Put two capacitors in series and the equivalent capacitance follows 1/C = 1/C₁ + 1/C₂, which you can rewrite as the product-over-sum form C = (C₁ · C₂) / (C₁ + C₂). Whatever you get, it is always smaller than the smallest of the two. The same charge Q flows through both, and the voltage divides inversely with capacitance, so the smaller C ends up with the larger voltage across it. Example: two 220 µF / 16 V electrolytics in series give C = 110 µF and a theoretical rating of 32 V. On the bench, though, you should add 100 kΩ balancing resistors in parallel with each capacitor, otherwise a mismatch in leakage current can push one of them above its rated voltage.

Applications: DC link banks and capacitive dividers

You see two capacitors in series all the time in the high-voltage DC link banks of three-phase inverters and VFDs, where a pair of 450 V electrolytics handles an 800 V bus (with balancing resistors).
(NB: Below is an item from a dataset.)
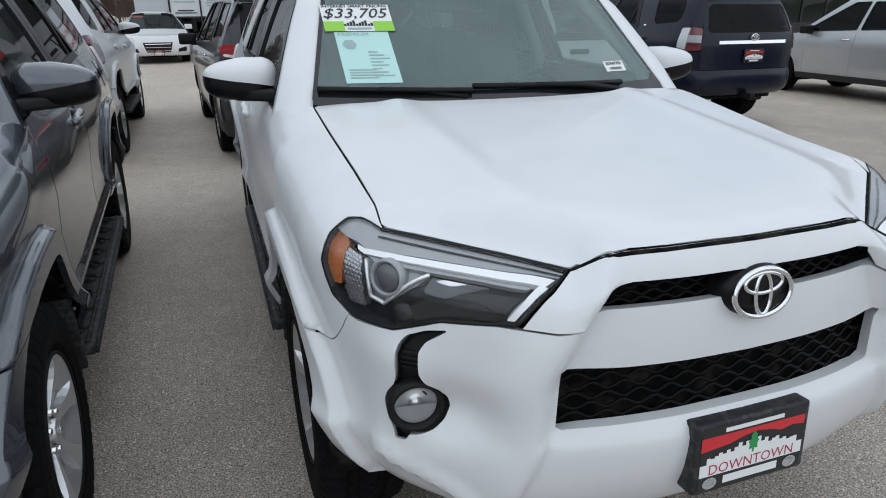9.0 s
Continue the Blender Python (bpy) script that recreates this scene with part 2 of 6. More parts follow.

The same trick builds capacitive voltage dividers for AC metering, lets you hit precise non-standard values in tuned LC and RF circuits, and gets you to voltage ratings that no single component on the shelf can match.

FAQ

Why is the equivalent smaller than the smallest? Stacking them in series spreads the outer plates farther apart without adding any plate area, and that drops the capacitance.

How does voltage split between them? Inversely with capacitance, following V₁ = V·C₂/(C₁+C₂). Take a 10 µF in series with a 100 µF at 110 V and the 10 µF sees 100 V of it.

Do I really need balancing resistors? For high-voltage banks, yes. Real capacitors never leak at exactly the same rate, and without parallel resistors (100 kΩ–1 MΩ) one of them charges past its rating and fails.

Polarity for electrolytics? Keep both facing the same way, or switch to bipolar (non-polarized) types when there is AC in the path.